- Born: 1979 (age 46–47) Cluj-Napoca, Romania
- Known for: Painting
- Movement: Contemporary art

= Marius Bercea =

Romanian contemporary artist

Marius Bercea (born 1979) is a Romanian contemporary artist born and raised in Cluj, Romania, where he still resides.

==Life and work==
Bercea was a BA student at the University of Art and Design in Cluj-Napoca, where he studied under Professor Ioan Sbarciu, graduating in 2003. He received his MA from the Art and Design University of Cluj-Napoca in 2005, and has also taught at that institution for the past five years.
He is a founding member of Laika, an artists' collective that coordinates studio and exhibition space within Cluj's Fabrica de Pensule (Paintbrush Factory), and in Bucharest. Other artists associated with Laika include Serban Savu, Mircea Suciu and Vlad Olariu.

==Philosophy==
At the age of 10, Bercea experienced the Romanian Revolution of 1989 and later the collapse of the USSR. His paintings can be seen as an amalgamation of memory, recollection and reality, communicating to the viewer a personalised vision of post-communist, early-capitalist Romania.
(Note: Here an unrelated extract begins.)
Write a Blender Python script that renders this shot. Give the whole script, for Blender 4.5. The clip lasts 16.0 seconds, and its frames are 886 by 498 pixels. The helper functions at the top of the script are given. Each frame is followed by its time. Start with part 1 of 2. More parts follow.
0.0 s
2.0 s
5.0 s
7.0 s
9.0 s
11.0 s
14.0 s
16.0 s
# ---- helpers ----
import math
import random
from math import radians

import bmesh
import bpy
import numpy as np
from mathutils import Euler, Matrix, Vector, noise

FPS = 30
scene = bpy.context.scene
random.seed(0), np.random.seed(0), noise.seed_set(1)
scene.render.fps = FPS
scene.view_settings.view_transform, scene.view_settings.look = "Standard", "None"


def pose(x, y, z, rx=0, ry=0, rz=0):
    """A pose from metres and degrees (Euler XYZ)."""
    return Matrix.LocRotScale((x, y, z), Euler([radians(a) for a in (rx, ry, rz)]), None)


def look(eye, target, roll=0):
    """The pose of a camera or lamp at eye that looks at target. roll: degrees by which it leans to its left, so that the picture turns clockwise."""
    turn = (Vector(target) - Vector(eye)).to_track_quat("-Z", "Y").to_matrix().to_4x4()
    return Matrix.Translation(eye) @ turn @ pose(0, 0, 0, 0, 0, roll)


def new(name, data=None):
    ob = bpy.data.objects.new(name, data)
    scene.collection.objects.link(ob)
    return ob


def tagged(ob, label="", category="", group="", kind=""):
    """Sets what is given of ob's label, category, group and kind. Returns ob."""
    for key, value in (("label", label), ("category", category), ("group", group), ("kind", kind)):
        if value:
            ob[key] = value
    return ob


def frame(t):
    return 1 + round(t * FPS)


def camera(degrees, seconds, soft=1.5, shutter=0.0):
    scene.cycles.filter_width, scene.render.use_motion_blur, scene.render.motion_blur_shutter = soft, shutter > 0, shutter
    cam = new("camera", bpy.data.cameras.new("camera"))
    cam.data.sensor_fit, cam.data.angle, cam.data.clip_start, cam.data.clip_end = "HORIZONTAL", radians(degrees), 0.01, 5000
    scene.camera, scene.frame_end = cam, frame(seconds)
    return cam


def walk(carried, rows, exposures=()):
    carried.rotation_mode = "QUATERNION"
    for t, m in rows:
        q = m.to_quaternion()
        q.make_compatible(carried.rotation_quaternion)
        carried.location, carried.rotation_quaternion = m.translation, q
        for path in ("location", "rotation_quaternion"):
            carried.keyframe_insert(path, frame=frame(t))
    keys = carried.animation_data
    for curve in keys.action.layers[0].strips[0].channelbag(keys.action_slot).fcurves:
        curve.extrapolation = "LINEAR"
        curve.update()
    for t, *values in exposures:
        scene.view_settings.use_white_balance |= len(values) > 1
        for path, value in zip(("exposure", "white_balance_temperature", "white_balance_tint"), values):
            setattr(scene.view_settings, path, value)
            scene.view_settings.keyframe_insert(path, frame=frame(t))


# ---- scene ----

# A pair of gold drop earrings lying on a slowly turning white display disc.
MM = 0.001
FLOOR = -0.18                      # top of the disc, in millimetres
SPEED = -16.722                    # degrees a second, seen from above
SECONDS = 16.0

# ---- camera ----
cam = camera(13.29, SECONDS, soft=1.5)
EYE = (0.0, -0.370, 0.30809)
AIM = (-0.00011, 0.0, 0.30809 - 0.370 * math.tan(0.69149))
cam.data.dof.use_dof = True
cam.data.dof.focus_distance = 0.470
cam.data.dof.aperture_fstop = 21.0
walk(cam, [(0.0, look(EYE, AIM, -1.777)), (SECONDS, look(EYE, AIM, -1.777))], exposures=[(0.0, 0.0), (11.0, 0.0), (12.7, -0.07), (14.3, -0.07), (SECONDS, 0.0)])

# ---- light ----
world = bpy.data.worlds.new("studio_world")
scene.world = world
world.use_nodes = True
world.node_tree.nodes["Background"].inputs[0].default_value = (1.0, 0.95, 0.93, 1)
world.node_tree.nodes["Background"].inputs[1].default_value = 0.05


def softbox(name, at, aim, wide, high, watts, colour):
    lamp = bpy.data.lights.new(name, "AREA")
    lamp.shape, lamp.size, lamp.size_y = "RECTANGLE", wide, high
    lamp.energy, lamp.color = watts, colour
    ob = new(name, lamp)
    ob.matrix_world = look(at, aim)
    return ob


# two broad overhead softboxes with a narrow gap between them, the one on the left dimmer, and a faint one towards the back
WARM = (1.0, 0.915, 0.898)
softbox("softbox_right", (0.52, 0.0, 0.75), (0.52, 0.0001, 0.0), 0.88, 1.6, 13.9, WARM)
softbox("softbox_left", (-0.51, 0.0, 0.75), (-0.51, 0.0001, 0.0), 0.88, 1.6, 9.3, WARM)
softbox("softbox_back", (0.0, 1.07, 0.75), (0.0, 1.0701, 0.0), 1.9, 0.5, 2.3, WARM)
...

Using what he describes as "an intensely personal archive" – family photographs, newspaper clippings, and tales from his family's history – his paintings replicate the tonal impression of a Polaroid and fabricate the sense of a fading past, sometimes focussing on the happiness of simple moments and childhood routines.

The artist skillfully weaves an intricate comparison between Abstract Expressionism and Fascism using a visual language that speaks with an articulation well beyond his twenty-eight years. He tells the timeless story of how evil and good can grow from the same parent showing how the West puts context under a microscope using it to enhance the idea of the individual but the East used it to broaden and grow society. East or West aside, Bercea's paintings remind us that Modernism has been the same everywhere.
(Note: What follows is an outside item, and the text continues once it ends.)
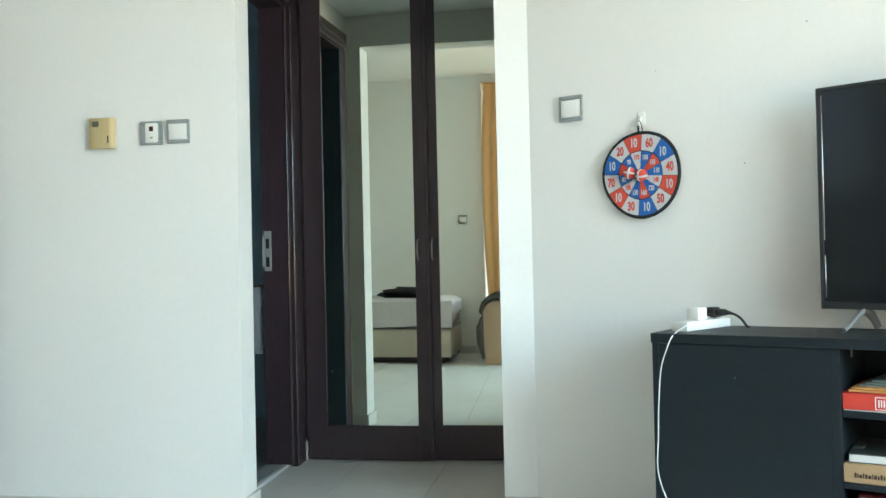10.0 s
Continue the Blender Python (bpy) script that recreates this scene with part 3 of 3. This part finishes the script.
rb = thing("game_box", CB @ pose(0.4935, 0.012, SH1), "flat red cardboard game box on the upper shelf", "box")
part("lid", boxed(0, 0.40, 0, 0.27, 0.003, 0.045, 0.0015), REDBOX, rb)
part("tray", boxed(0.003, 0.397, 0.003, 0.267, 0, 0.003), WHITEPL, rb)
_b = bmesh.new()
for _q in ((0.075, 0.145, 0.006, 0.008), (0.075, 0.145, 0.036, 0.038), (0.075, 0.077, 0.008, 0.036), (0.143, 0.145, 0.008, 0.036)):
    box(_b, _q[0], _q[1], -0.0006, 0.0002, _q[2], _q[3])
part("label_frame", _b, WHITEPL, rb, "white printed frame")
_b = bmesh.new()
for _x, _wd in ((0.082, 0.003), (0.088, 0.003), (0.094, 0.003), (0.103, 0.003), (0.112, 0.003), (0.121, 0.003), (0.130, 0.003)):
    box(_b, _x, _x + _wd, -0.0006, 0.0002, 0.013, 0.031)
part("logo_bars", _b, WHITEPL, rb)
_z = SH1 + 0.0455
for _dx, _dy, _h, _mt, _lb in (
        (0.012, 0.014, 0.006, ORANGEPAPER, "orange paper folder on the game box"),
        (0.018, 0.022, 0.004, ORANGEPAPER, "pale orange paper folder in the stack"),
        (0.034, 0.045, 0.004, GREYPAPER, "grey-green booklet in the stack"),
        (0.046, 0.055, 0.004, GREYPAPER, "grey-green booklet in the stack"),
        (0.058, 0.068, 0.005, GREYPAPER, "grey-green booklet in the stack"),
        (0.088, 0.085, 0.010, SILVER, "grey booklet on top of the stack")):
    solid("folder", boxed(0, 0.29, 0, 0.20, 0, _h, 0.001), _mt, _lb, "folder", m=CB @ pose(0.4935 + _dx, 0.012 + _dy, _z, 0, 0, -3), group="folders on the shelf")
    _z += _h + 0.0006
bx = thing("brown_box", CB @ pose(0.4925, 0.006, SH2), "brown cardboard box with dark print on the shelf", "box")
part("body", boxed(0, 0.36, 0, 0.25, 0, 0.047, 0.0015), TANCARD, bx)
_b = bmesh.new()
_x = 0.026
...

Golden ochre-tinged yellow tones pervades much of his work, a colour that derives from an image of Chernobyl nuclear plant the painter has kept since childhood. The New York Times compared Bereca's use of colour to that of Luc Tuymans paintings. Yet where Tuymans adopts muted overtones, Bercea's use of colour is bolder and applied with force. Deep blue or sulfur-yellow skies sing when set against rich green rolling hills and the flecked grey of his concrete structures. Bercea's disparate use of colour corresponds to the 'swirling tangle of buckling roads, trees and buildings on the brink of collapse' in Bercea's 2011 Truths with Multiple Masks, which generates 'an unnerving sense of detritus and decay'.

Bogdan Iacob said of Bercea's paintings:

The types of spaces that the artist constructs don't necessarily suggest site specificity, but nevertheless they tend to sometimes allude to the post communist, early capitalist Romania, just as some of the human silhouettes in the pictures also do. But the socio-political references never suffocate the psychological realm, just as the psychological realm doesn't impeach on the aesthetic pleasure provided by the image itself. Bercea makes his art both responsive to a social and cultural context and aesthetically appealing, while also succeeding in avoiding empty technical showing-off and fake political pseudo-commitments.

Bercea's show Remains of Tomorrow was curated by Jane Neal, who wrote of the paradox of familiarity in Bercea's works:
Some of the images are unique to the Romania of this period – such as the painting derived from strange photographs of smiling young men (barely more than boys) in uniforms, posing next to taxidermied bears at country fairs. Yet aside from these bizarre depictions we can find touch points of recognition in many of the works – shared experiences of childhood that transcend boundaries of nationality and politics.

Bercea's new series of paintings recently exhibited at François Ghebaly in Los Angeles represent a ‘sulfurous yet tenaciously poignant world’ by creating a mixed documentation of memories of his native Romania. His experiences are woven together, integrating figures and fauna amid architectural features. According to the LA Times (May 7, 2016):
You don’t need to know the plant’s reputation as an antiseptic home remedy to see its lovely endurance amid a wholly leaden environment. Bercea, as he does throughout this memorable show, balances one against the other in a lithe display of utterly routine determination.